America is graying, which could lead to Social Security going broke faster than previously expected. It now “has fewer children now than it did 10 years ago. That’s not in terms of percentages but raw numbers. New Census Bureau data released on Thursday show how…America has more people in their 60s than we have under age 10,” notes Tim Carney of the Washington Examiner.
According to the Census Bureau, “In 2020, there were over 73.1 million children under age 18, down 1.4% from 74.2 million in 2010. The biggest decline was among the under-5 age group, whose share of the population dropped by 8.9% or 1.8 million.” Every year, there are fewer and fewer kids in America.
Here is an illustration from the Census Bureau:
The biggest age cohort is people aged 20 to 24, born in the last period when the average woman was still expected to have at least two kids in her lifetime.

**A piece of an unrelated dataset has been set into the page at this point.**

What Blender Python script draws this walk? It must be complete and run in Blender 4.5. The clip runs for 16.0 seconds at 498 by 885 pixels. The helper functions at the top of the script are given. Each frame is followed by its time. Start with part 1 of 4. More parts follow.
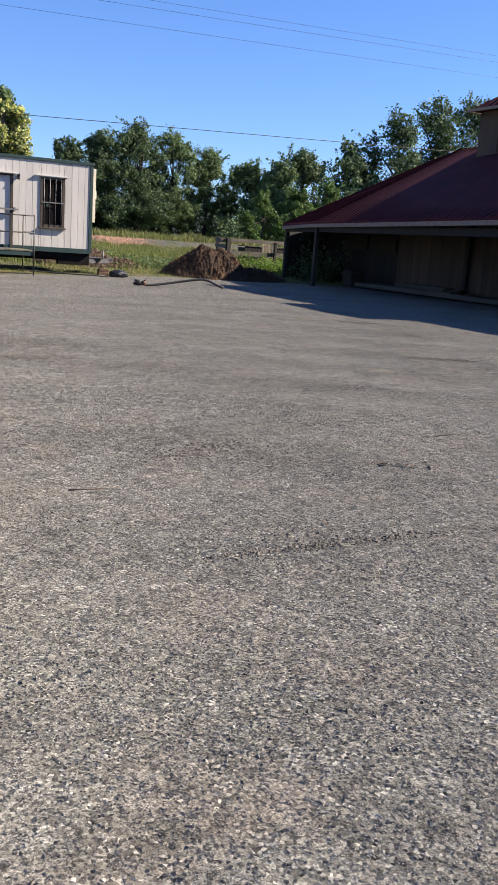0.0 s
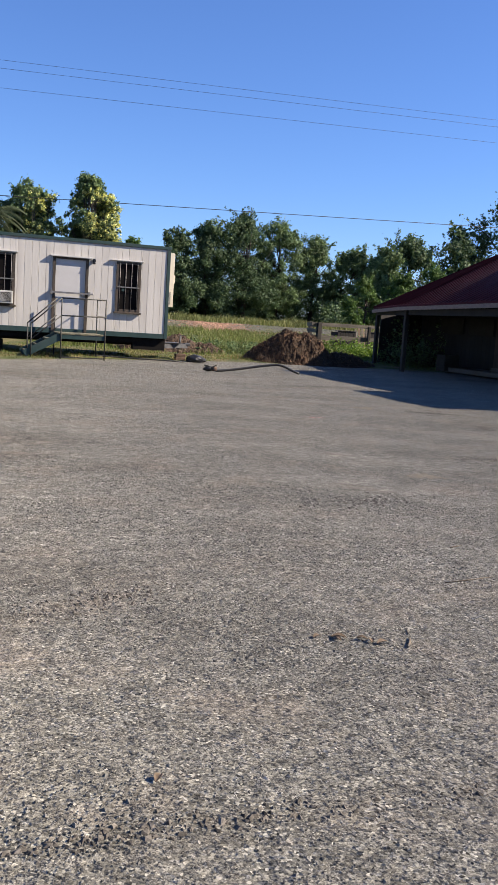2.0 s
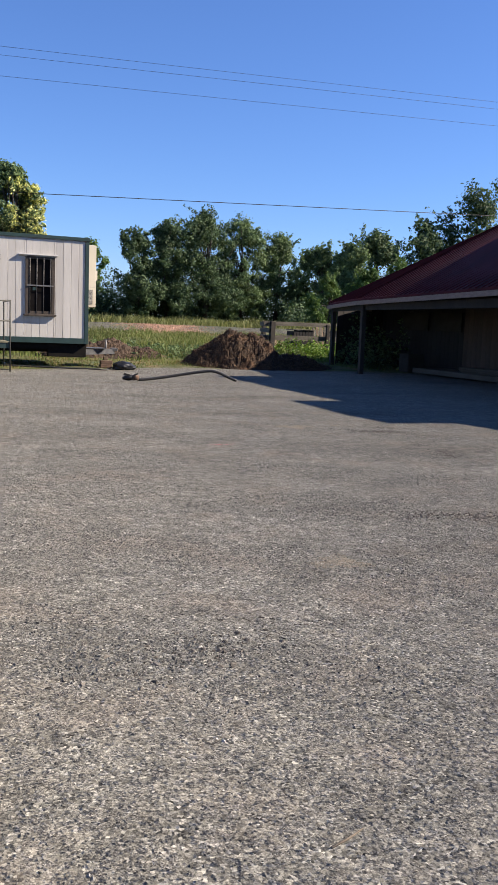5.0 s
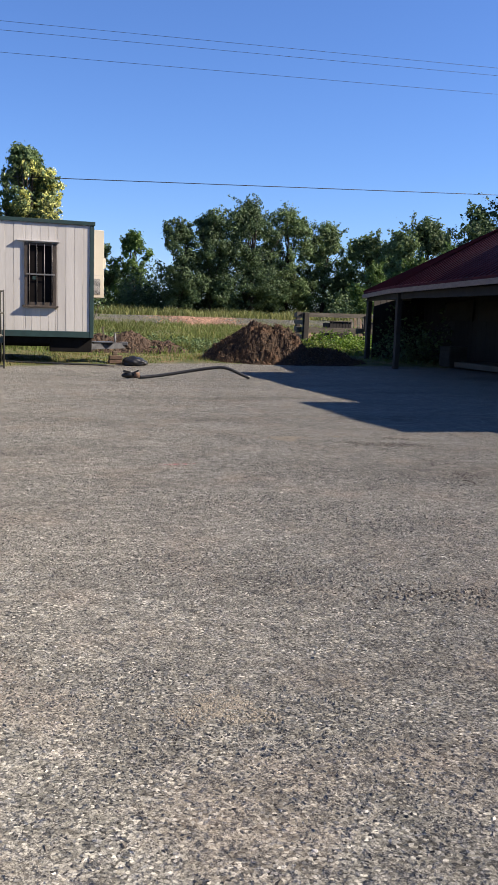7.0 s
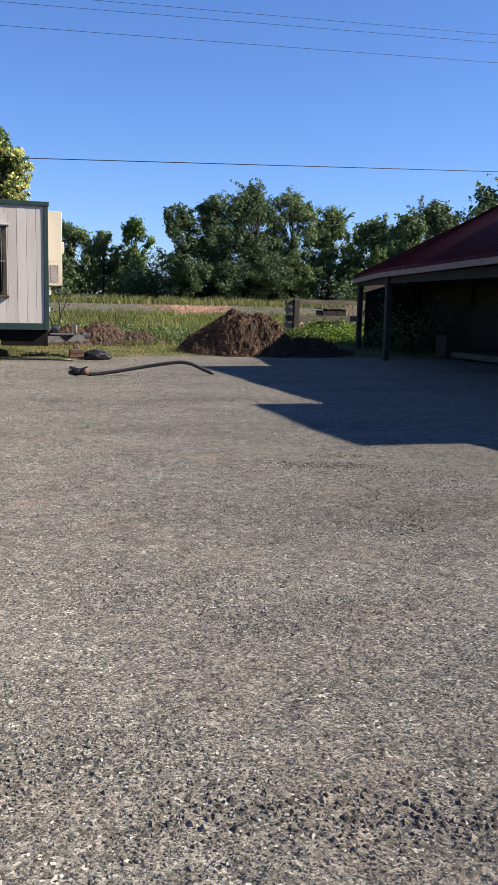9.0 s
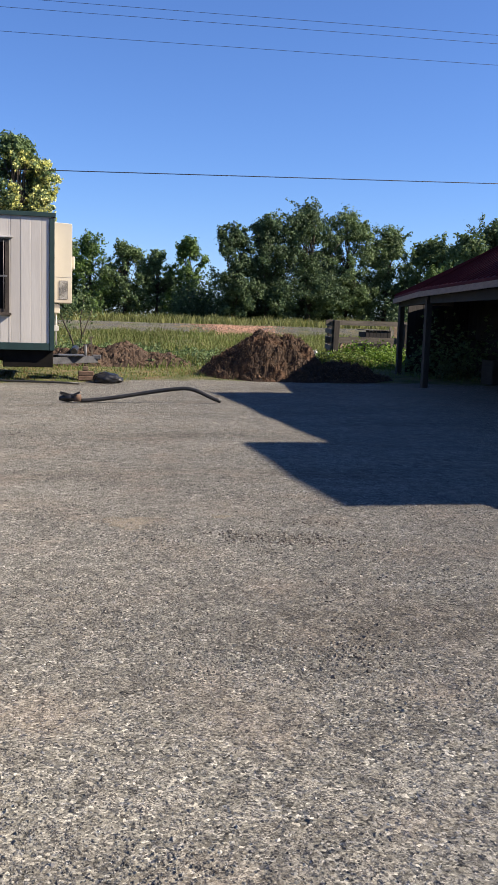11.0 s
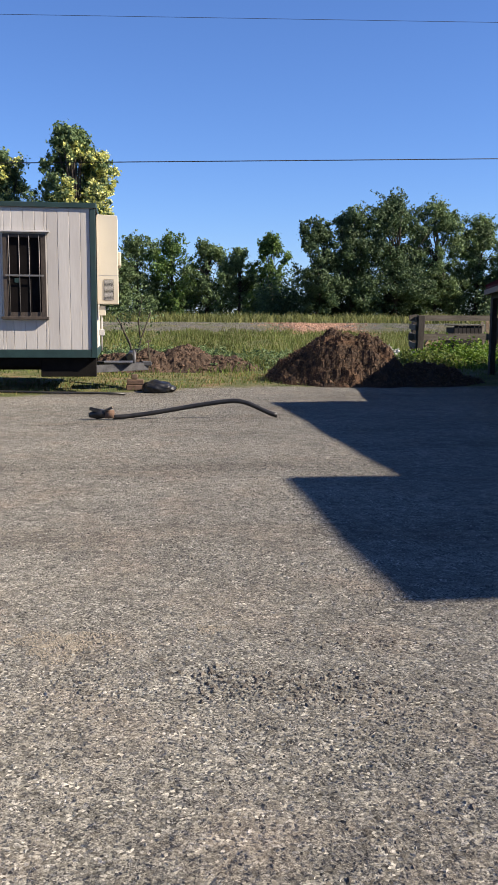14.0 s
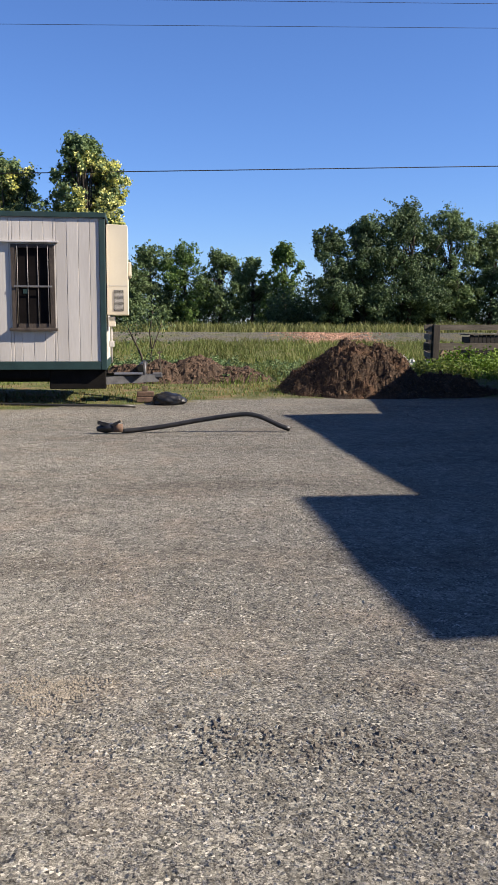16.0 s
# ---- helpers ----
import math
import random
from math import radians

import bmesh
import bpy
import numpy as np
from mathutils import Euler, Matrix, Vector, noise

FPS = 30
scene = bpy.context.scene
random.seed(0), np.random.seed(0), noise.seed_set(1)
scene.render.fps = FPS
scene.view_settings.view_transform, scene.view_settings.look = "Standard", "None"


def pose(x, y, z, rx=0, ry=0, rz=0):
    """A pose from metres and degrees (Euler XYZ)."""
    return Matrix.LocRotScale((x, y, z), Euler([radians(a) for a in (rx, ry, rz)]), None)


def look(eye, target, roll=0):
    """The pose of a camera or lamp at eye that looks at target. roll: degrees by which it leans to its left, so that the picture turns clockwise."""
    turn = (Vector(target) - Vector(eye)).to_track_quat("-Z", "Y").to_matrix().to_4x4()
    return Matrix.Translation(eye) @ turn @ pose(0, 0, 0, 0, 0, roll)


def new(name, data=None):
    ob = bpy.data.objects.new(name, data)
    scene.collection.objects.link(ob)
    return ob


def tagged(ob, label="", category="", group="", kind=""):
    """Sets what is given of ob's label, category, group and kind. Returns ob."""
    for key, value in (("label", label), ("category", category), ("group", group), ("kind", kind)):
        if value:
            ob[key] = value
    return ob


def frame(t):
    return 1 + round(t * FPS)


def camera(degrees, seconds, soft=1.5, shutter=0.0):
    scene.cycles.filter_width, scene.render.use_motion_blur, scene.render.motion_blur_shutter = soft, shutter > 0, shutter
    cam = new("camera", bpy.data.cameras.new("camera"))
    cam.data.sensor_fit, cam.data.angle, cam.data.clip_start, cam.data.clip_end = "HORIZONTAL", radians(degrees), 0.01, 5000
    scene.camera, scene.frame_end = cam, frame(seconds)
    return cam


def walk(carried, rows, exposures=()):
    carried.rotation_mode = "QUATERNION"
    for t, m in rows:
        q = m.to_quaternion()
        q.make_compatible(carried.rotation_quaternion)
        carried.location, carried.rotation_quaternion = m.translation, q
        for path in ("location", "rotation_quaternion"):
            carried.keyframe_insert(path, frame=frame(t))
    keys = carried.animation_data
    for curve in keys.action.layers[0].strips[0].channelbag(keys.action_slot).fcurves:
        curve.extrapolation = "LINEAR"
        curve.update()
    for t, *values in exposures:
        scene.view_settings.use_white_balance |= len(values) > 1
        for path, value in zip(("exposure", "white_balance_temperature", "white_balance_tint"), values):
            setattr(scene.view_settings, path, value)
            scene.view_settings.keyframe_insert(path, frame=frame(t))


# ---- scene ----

After that, there are slightly fewer people in the 15-19 age cohort, and then even fewer people from ages of 10 to 14. Below that, the cohorts shrink even faster, with kids under age 5 being a smaller group than any age group under age 65.
America now has 39.5 million people in their 60s, compared to only 38.5 million kids under age 10.
Carney observes that America “is far below the 2.1 replacement level, and that birthrate (called the total fertility rate) has been falling since the Great Recession. The result is closing schools and a culture that is increasingly unaccustomed to seeing children. All of these changes, I believe, will fuel a further birthrate collapse, driving the U.S. down toward Korea-level birthrate.” In South Korea, the average woman has only 0.84 children, which is expected to cause a collapse in that country’s population, unless it permits large-scale immigration from poorer Asian countries.